EXERCISE:
Quote, verbatim, all material below, without pictures.
++++
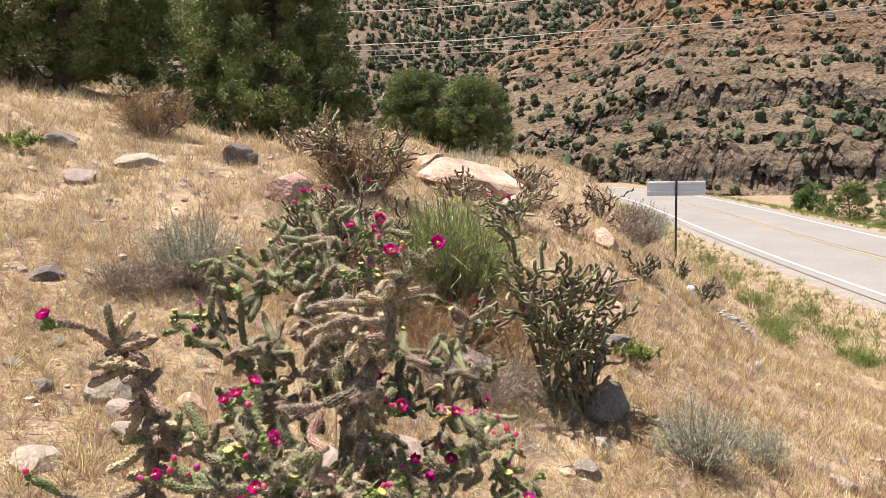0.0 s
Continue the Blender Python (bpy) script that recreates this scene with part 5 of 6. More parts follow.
closed(main, (0.228, 3.292, 0.809), (0.20, 0.00, 0.98), 0.7)
closed(main, (0.201, 3.082, 0.811), (-0.24, -0.24, 0.94), 0.8)
closed(main, (0.274, 2.968, 0.842), (0.41, 0.00, 0.91), 0.9)
closed(main, (0.245, 3.006, 0.853), (-0.20, 0.00, 0.98), 1.0)
green_fruit(main, (0.262, 3.383, 0.591), (-0.20, 0.00, 0.98), 1)
closed(main, (0.280, 3.360, 0.580), (0.50, 0.00, 0.87), 0.7)
green_fruit(main, (0.418, 3.381, 0.526), (0.29, 0.00, 0.96), 1.0)
star_fruit(main, (0.237, 2.858, 0.739), (0.00, -0.20, 0.98), 1.2)
bloom(main, (0.292, 2.704, 0.709), (0.19, -0.19, 0.96), 0.8)
star_fruit(main, (0.073, 2.772, 0.862), (0.00, -0.20, 0.98), 1)
green_fruit(main, (-0.202, 3.121, 0.882), (-0.32, 0.00, 0.95), 0.6)
closed(main, (-0.204, 3.129, 0.884), (0.49, -0.32, 0.81), 0.55)
closed(main, (-0.229, 2.916, 0.859), (0.69, -0.51, 0.51), 0.5)
green_fruit(main, (-0.233, 2.906, 0.855), (0.00, 0.00, 1.00), 0.6)
closed(main, (-0.251, 2.836, 0.826), (-0.10, 0.00, 1.00), 0.5)
green_fruit(main, (-0.250, 2.832, 0.809), (0.00, 0.00, 1.00), 1.0)
closed(main, (-0.215, 3.129, 0.878), (0.80, -0.27, 0.53), 0.55)
closed(main, (-0.746, 2.870, 1.065), (-0.96, -0.12, 0.24), 0.55)
bloom(main, (-0.692, 2.593, 1.105), (-0.37, -0.37, 0.86), 0.8)
half(main, (-0.611, 2.440, 0.850), (-0.15, -0.62, 0.77), 0.85)
half(main, (-0.830, 2.329, 0.959), (-0.38, -0.51, 0.77), 0.9)
closed(main, (-0.873, 2.312, 0.960), (-0.89, -0.25, 0.38), 0.85)
closed(main, (-0.804, 2.362, 0.960), (0.00, -0.20, 0.98), 0.95)
closed(main, (-0.740, 2.417, 0.948), (0.25, -0.38, 0.89), 1.0)
closed(main, (-0.802, 2.402, 0.983), (0.00, 0.00, 1.00), 0.8)
closed(main, (-0.749, 2.358, 0.949), (0.00, -0.71, 0.71), 0.7)
star_fruit(main, (-0.654, 2.462, 0.983), (-0.10, -0.29, 0.95), 1.2)
star_fruit(main, (-0.621, 2.478, 0.993), (0.19, -0.28, 0.94), 1.1)
star_fruit(main, (-0.438, 2.368, 0.939), (0.22, -0.44, 0.87), 1.1)
closed(main, (-0.597, 2.447, 0.968), (0.27, -0.53, 0.80), 0.9)


arm(main, "mature", 0.0105, (-0.230, 2.800, 1.000), (-0.212, 2.793, 1.040), (-0.205, 2.788, 1.078), spiny=2.2)
arm(main, "dead", 0.0098, (-0.285, 3.000, 1.030), (-0.240, 2.962, 0.962), (-0.200, 2.948, 0.895), spiny=0.6)
arm(main, "dead", 0.0082, (-0.262, 2.990, 1.050), (-0.232, 2.975, 0.985), (-0.212, 2.968, 0.930), spiny=0.6)

arm(main, "old", 0.0130, (-0.335, 3.004, 0.952), (-0.334, 3.010, 0.908), (-0.332, 3.010, 0.858))
arm(main, "old", 0.0120, (-0.354, 3.016, 0.853), (-0.334, 3.009, 0.818), (-0.317, 2.997, 0.785))
arm(main, "mature", 0.0110, (-0.315, 2.993, 0.856), (-0.292, 2.991, 0.825), (-0.282, 2.988, 0.793))
arm(main, "dead", 0.0100, (-0.299, 2.959, 0.835), (-0.273, 2.962, 0.809))
arm(main, "old", 0.0110, (-0.385, 3.063, 0.876), (-0.365, 3.064, 0.847), (-0.356, 3.050, 0.814))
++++
EXERCISE SOLUTION:
0.0 s
Continue the Blender Python (bpy) script that recreates this scene with part 5 of 6. More parts follow.
closed(main, (0.228, 3.292, 0.809), (0.20, 0.00, 0.98), 0.7)
closed(main, (0.201, 3.082, 0.811), (-0.24, -0.24, 0.94), 0.8)
closed(main, (0.274, 2.968, 0.842), (0.41, 0.00, 0.91), 0.9)
closed(main, (0.245, 3.006, 0.853), (-0.20, 0.00, 0.98), 1.0)
green_fruit(main, (0.262, 3.383, 0.591), (-0.20, 0.00, 0.98), 1)
closed(main, (0.280, 3.360, 0.580), (0.50, 0.00, 0.87), 0.7)
green_fruit(main, (0.418, 3.381, 0.526), (0.29, 0.00, 0.96), 1.0)
star_fruit(main, (0.237, 2.858, 0.739), (0.00, -0.20, 0.98), 1.2)
bloom(main, (0.292, 2.704, 0.709), (0.19, -0.19, 0.96), 0.8)
star_fruit(main, (0.073, 2.772, 0.862), (0.00, -0.20, 0.98), 1)
green_fruit(main, (-0.202, 3.121, 0.882), (-0.32, 0.00, 0.95), 0.6)
closed(main, (-0.204, 3.129, 0.884), (0.49, -0.32, 0.81), 0.55)
closed(main, (-0.229, 2.916, 0.859), (0.69, -0.51, 0.51), 0.5)
green_fruit(main, (-0.233, 2.906, 0.855), (0.00, 0.00, 1.00), 0.6)
closed(main, (-0.251, 2.836, 0.826), (-0.10, 0.00, 1.00), 0.5)
green_fruit(main, (-0.250, 2.832, 0.809), (0.00, 0.00, 1.00), 1.0)
closed(main, (-0.215, 3.129, 0.878), (0.80, -0.27, 0.53), 0.55)
closed(main, (-0.746, 2.870, 1.065), (-0.96, -0.12, 0.24), 0.55)
bloom(main, (-0.692, 2.593, 1.105), (-0.37, -0.37, 0.86), 0.8)
half(main, (-0.611, 2.440, 0.850), (-0.15, -0.62, 0.77), 0.85)
half(main, (-0.830, 2.329, 0.959), (-0.38, -0.51, 0.77), 0.9)
closed(main, (-0.873, 2.312, 0.960), (-0.89, -0.25, 0.38), 0.85)
closed(main, (-0.804, 2.362, 0.960), (0.00, -0.20, 0.98), 0.95)
closed(main, (-0.740, 2.417, 0.948), (0.25, -0.38, 0.89), 1.0)
closed(main, (-0.802, 2.402, 0.983), (0.00, 0.00, 1.00), 0.8)
closed(main, (-0.749, 2.358, 0.949), (0.00, -0.71, 0.71), 0.7)
star_fruit(main, (-0.654, 2.462, 0.983), (-0.10, -0.29, 0.95), 1.2)
star_fruit(main, (-0.621, 2.478, 0.993), (0.19, -0.28, 0.94), 1.1)
star_fruit(main, (-0.438, 2.368, 0.939), (0.22, -0.44, 0.87), 1.1)
closed(main, (-0.597, 2.447, 0.968), (0.27, -0.53, 0.80), 0.9)


arm(main, "mature", 0.0105, (-0.230, 2.800, 1.000), (-0.212, 2.793, 1.040), (-0.205, 2.788, 1.078), spiny=2.2)
arm(main, "dead", 0.0098, (-0.285, 3.000, 1.030), (-0.240, 2.962, 0.962), (-0.200, 2.948, 0.895), spiny=0.6)
arm(main, "dead", 0.0082, (-0.262, 2.990, 1.050), (-0.232, 2.975, 0.985), (-0.212, 2.968, 0.930), spiny=0.6)

arm(main, "old", 0.0130, (-0.335, 3.004, 0.952), (-0.334, 3.010, 0.908), (-0.332, 3.010, 0.858))
arm(main, "old", 0.0120, (-0.354, 3.016, 0.853), (-0.334, 3.009, 0.818), (-0.317, 2.997, 0.785))
arm(main, "mature", 0.0110, (-0.315, 2.993, 0.856), (-0.292, 2.991, 0.825), (-0.282, 2.988, 0.793))
arm(main, "dead", 0.0100, (-0.299, 2.959, 0.835), (-0.273, 2.962, 0.809))
arm(main, "old", 0.0110, (-0.385, 3.063, 0.876), (-0.365, 3.064, 0.847), (-0.356, 3.050, 0.814))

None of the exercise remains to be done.